The immediate problem is that the full regression suite contains 150 test cases covering cross-browser compatibility (Chrome, Firefox, Safari), edge case data inputs (Unicode characters, 10MB+ files), and security validations (SQL injection, XSS attempts). Complete execution requires 18 hours, and the compliance officer has zero flexibility on the audit date.
Solution 1: Random Sampling
Select every fifth test case randomly to provide statistical distribution across the application. The advantage is speed and perceived fairness—no one feature is intentionally ignored. However, this approach catastrophically misses the forest for the trees; you might spend 30 minutes verifying button hover states while skipping the encryption key validation that auditors specifically examine. This creates silent risk where the team believes quality was assured when critical security paths remain virgin territory.
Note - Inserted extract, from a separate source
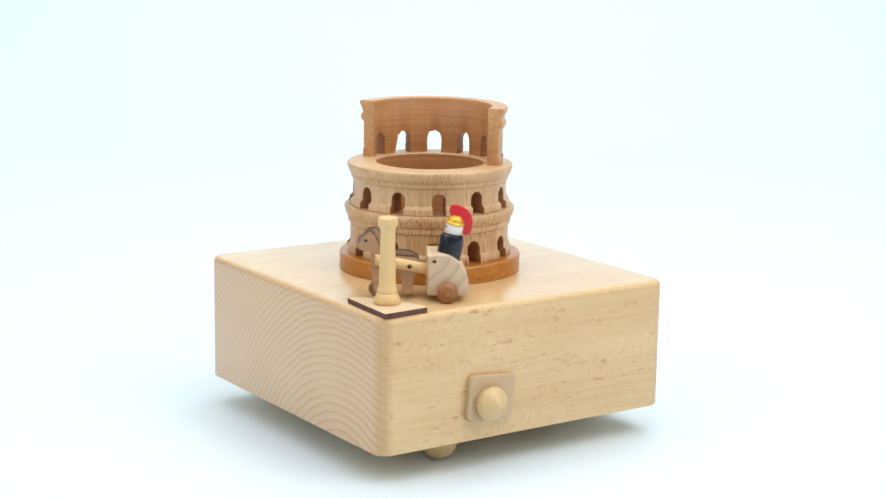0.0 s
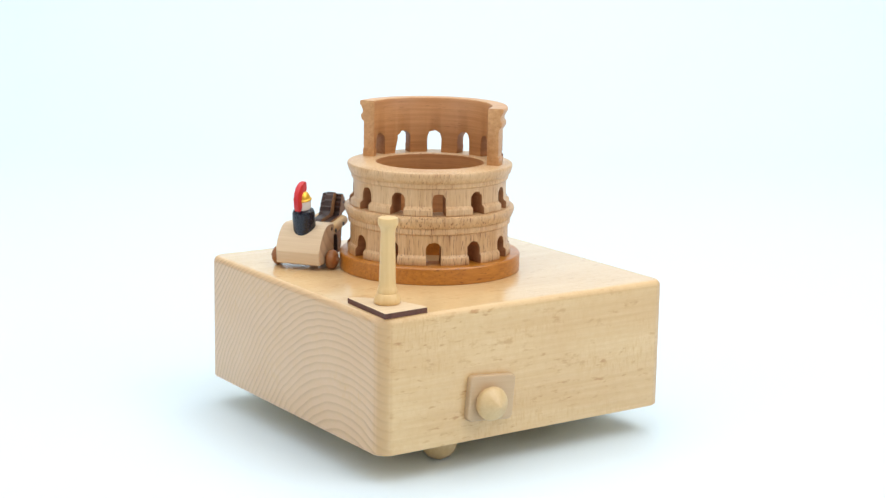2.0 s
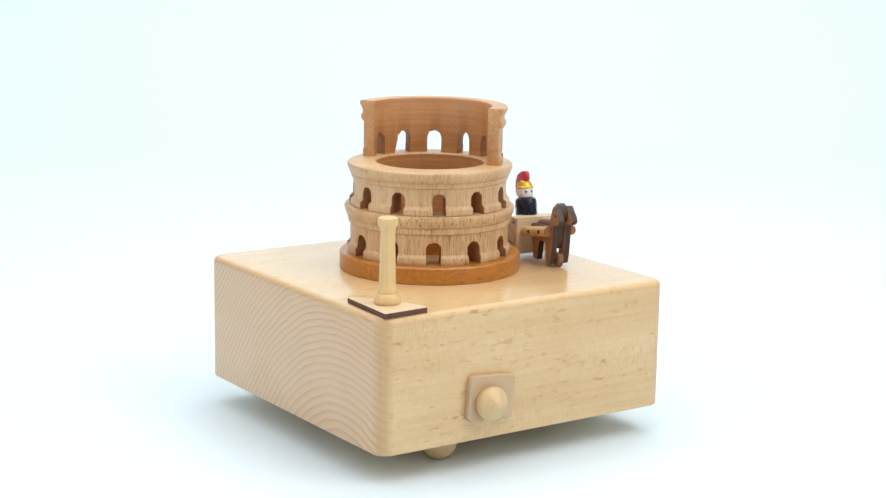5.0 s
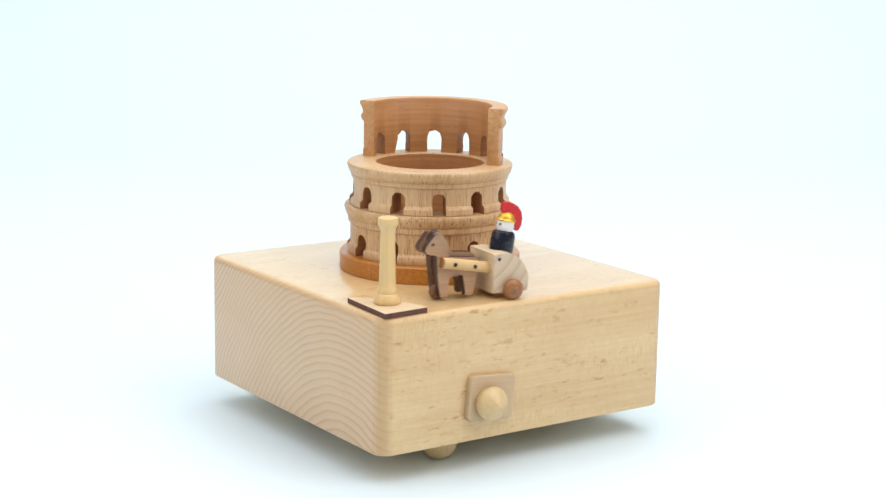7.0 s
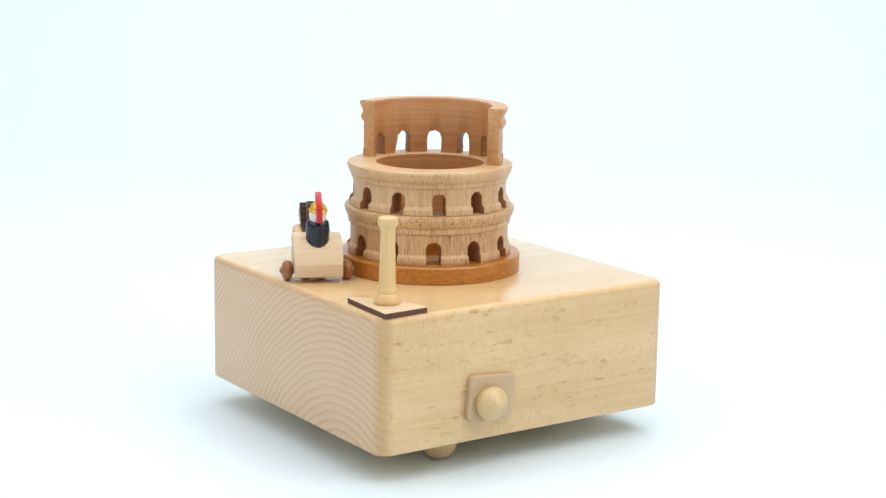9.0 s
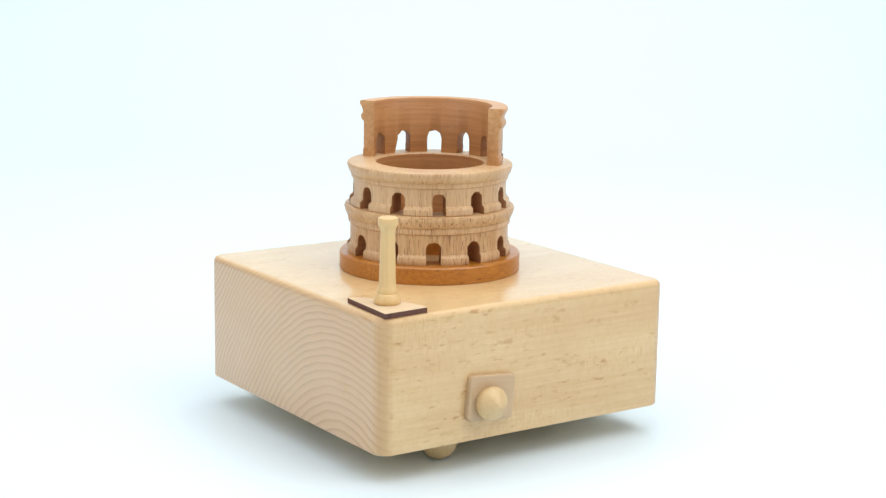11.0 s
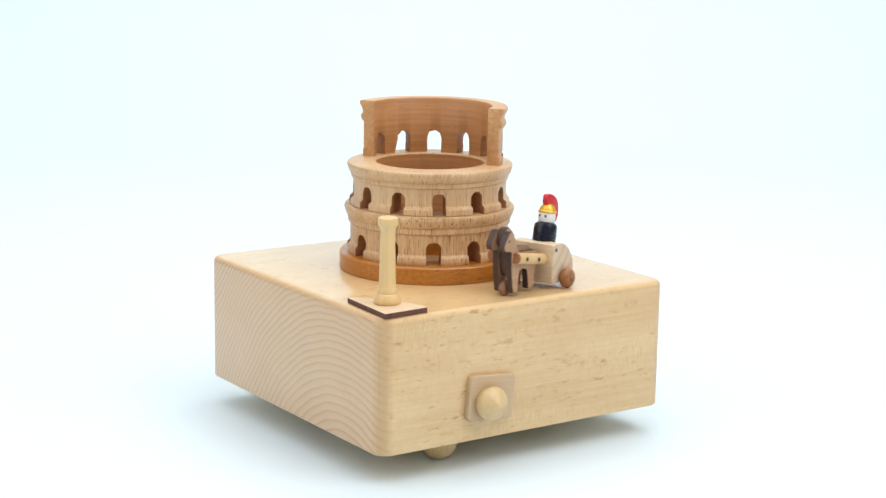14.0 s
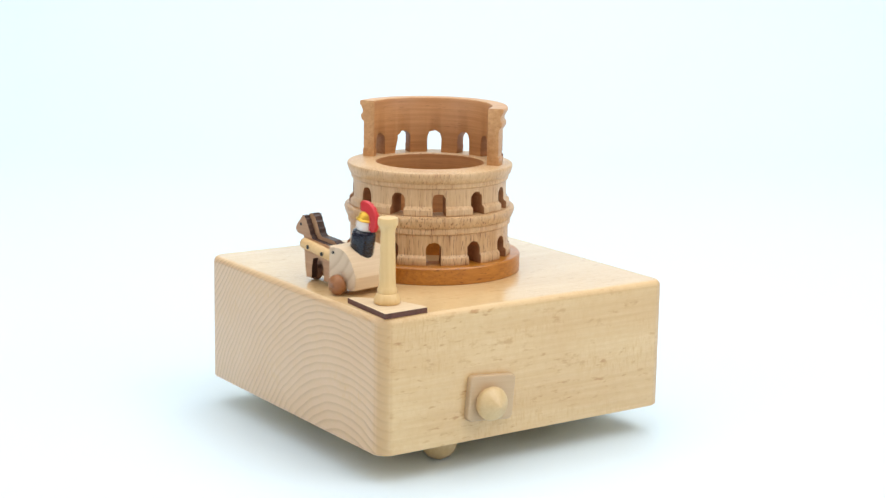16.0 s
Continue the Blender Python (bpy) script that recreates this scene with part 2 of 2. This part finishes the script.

Solution 2: Smoke Testing with Ad-Hoc Exploration
Execute only the 8 basic "user can log in and click export" scenarios, then freestyle test for 5 hours using intuition. This leverages human creativity and might catch obvious crashes in the UI. The downside is the complete absence of audit trails—regulatory bodies require documented evidence that specific HIPAA technical safeguards were verified, which exploratory testing cannot provide. Additionally, without structure, testers naturally gravitate toward interesting bugs rather than boring but critical compliance checks.
Solution 3: Risk-Based Prioritization with Session-Based Test Management
Map all 150 cases to a Risk Matrix: Critical (audit failure = company collapse), High (data corruption), Medium (feature degradation), Low (cosmetic). Execute only the 12 Critical and 18 High tests, time-boxing 1 hour for targeted exploration of the new encryption library. Document the 120 untested Medium/Low cases in Confluence with explicit risk acceptance emails from the CTO and Compliance Officer, noting that Unicode edge cases pose no regulatory threat and will be verified in the next sprint's regression.
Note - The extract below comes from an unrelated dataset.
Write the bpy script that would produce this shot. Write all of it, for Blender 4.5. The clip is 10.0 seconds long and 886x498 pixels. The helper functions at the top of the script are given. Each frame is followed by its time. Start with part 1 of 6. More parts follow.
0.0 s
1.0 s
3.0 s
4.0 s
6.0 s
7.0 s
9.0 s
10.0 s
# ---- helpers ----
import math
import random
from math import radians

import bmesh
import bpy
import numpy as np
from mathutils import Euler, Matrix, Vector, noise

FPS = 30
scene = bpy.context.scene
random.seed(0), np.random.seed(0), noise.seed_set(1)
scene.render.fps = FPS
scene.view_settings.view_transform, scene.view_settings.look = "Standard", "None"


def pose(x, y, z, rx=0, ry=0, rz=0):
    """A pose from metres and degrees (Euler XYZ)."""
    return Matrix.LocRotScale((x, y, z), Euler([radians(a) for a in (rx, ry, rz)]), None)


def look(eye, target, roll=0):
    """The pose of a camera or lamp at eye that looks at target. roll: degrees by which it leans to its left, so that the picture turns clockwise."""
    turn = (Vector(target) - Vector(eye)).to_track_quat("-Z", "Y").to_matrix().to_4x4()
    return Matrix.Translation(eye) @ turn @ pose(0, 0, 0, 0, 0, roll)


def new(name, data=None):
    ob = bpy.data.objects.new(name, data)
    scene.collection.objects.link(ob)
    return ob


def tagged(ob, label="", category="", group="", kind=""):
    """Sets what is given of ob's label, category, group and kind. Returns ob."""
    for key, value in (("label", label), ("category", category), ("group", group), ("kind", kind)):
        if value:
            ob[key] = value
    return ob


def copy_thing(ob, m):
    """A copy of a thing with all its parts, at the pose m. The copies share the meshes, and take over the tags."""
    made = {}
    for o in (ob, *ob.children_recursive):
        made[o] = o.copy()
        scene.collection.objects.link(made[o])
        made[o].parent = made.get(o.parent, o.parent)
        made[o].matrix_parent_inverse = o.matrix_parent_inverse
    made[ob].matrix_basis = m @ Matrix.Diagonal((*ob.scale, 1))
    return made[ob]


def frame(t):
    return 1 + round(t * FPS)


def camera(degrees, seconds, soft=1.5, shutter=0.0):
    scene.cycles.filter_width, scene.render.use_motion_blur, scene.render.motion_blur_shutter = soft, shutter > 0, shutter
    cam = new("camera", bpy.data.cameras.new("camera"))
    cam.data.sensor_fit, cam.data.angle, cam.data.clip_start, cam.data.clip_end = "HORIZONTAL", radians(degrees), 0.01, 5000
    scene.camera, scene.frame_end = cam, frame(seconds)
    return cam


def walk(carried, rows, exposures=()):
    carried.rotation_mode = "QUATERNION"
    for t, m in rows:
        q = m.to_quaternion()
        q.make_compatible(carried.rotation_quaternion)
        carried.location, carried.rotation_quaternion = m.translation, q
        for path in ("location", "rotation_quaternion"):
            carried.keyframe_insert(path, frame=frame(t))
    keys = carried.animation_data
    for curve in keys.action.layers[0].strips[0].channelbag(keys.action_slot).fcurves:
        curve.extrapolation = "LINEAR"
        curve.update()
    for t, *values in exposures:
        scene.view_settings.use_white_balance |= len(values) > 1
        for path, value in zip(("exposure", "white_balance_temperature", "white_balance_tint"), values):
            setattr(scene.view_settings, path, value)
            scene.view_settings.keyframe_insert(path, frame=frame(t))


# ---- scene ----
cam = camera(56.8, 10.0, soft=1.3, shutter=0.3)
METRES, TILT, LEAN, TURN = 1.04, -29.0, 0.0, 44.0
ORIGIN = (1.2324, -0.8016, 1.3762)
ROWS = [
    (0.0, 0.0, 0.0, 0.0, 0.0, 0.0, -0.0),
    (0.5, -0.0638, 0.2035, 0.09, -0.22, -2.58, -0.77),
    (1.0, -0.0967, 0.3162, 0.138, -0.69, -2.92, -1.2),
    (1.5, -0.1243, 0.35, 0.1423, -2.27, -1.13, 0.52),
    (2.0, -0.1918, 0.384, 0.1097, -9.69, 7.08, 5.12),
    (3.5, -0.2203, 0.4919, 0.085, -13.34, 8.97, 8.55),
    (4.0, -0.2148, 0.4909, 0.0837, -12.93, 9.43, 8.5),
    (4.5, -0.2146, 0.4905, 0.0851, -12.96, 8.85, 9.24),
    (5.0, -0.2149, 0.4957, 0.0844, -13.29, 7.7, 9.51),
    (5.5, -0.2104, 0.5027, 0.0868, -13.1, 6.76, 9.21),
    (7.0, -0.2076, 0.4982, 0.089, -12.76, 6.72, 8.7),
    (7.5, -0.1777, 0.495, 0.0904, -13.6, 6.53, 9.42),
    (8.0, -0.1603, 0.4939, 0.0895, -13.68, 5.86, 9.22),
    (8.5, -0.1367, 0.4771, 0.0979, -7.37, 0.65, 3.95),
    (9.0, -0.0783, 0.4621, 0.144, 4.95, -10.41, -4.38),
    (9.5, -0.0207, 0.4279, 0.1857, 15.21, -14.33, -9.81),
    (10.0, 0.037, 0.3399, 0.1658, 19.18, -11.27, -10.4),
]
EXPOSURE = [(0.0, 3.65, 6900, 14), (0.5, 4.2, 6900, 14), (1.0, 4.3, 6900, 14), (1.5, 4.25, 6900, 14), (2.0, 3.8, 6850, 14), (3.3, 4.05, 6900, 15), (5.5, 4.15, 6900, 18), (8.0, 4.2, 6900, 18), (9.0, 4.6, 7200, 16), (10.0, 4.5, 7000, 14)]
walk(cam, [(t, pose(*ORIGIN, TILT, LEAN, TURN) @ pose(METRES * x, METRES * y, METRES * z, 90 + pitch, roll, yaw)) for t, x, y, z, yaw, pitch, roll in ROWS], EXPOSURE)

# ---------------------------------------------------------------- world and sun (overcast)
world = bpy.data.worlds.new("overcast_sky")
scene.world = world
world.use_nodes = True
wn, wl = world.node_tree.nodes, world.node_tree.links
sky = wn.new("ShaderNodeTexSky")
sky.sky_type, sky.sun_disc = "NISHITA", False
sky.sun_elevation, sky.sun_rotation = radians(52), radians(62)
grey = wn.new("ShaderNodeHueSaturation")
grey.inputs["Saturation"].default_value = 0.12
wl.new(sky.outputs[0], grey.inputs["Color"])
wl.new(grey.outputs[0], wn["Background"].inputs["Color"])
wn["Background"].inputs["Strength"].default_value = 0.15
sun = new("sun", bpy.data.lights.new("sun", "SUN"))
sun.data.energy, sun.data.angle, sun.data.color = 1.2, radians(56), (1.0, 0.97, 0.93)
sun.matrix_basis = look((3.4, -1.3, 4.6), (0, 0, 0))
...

Chosen Solution and Rationale
Solution 3 was selected because regulatory compliance is existential—losing HIPAA certification would terminate the business, whereas a CSS misalignment in Safari is fixable post-audit. The explicit documentation created a defensible audit trail showing conscious risk acceptance rather than negligent oversight. The Product Owner signed the risk waiver after understanding that encryption (new, complex) was thoroughly tested while browser compatibility (mature, stable) was partially deferred.
Result
The export feature passed the compliance audit with zero critical findings. The auditors specifically praised the risk matrix documentation in TestRail showing traceability between requirements and test execution. Two low-priority bugs regarding PDF font rendering in Firefox were discovered in production during the first week but were patched within 48 hours without regulatory penalty, validating the risk assessment that these areas posed minimal business threat.
How do you quantify "Business Risk" when stakeholders provide only subjective statements like "this feature is important" without data?
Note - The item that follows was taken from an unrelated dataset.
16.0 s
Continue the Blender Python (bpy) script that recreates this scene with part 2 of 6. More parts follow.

Risk quantification requires converting anxiety into objective metrics using the TRI (Test Risk Index) approach. Start by analyzing user flow frequency through Google Analytics or Mixpanel—features utilized by 80% of daily active users inherently carry higher business risk than admin tools used monthly. Next, assess the failure blast radius: if this component fails, does it trigger a cascade failure in the payment gateway (high technical risk) or merely log a non-critical error (low technical risk)? Finally, map against regulatory exposure—any feature touching PCI-DSS, GDPR, or HIPAA automatically escalates to Critical regardless of usage frequency. Document these mappings in a visible Risk Matrix to prevent subjective debates during crunch time.
What is the fundamental difference between "skipping a test" and marking it as "Risk Accepted" with formal sign-off?
Skipping a test is an implicit action that creates invisible technical debt; the team assumes quality was verified when it was actually omitted, leading to post-incident blame games. Formal risk acceptance is an explicit governance ceremony where the Product Owner, Engineering Lead, and QA sign a document in Jira or Confluence acknowledging that specific requirements were not validated and accepting liability for potential failures. This distinction protects the Manual QA engineer from becoming the "quality gate scapegoat" and transforms quality decisions from covert omissions into transparent business trade-offs. Always ensure the acceptance includes a remediation timeline, such as "Will be tested in production during beta phase within 48 hours" or "Deferred to Sprint 23 per business priority."
How should automated test coverage influence your manual risk-based testing strategy when under extreme time constraints?
Candidates often incorrectly assume that CI/CD green status eliminates the need for manual verification in "already automated" areas, leading them to focus only on untested functionality. This is dangerous because automated suites—particularly UI tests with Selenium or Cypress—can emit false positives due to outdated assertions, brittle selectors, or environment-specific flakiness. The correct approach is to tier your manual testing based on automation trust levels: for legacy modules with stable API tests green for 6 months, perform spot-checks only; for new features with freshly written scripts, perform full manual validation regardless of automation status; and for critical paths (payment, authentication), always execute manual verification even if Jenkins shows green. Treat automation as a "smoke detector" that reduces but does not eliminate the need for human risk assessment.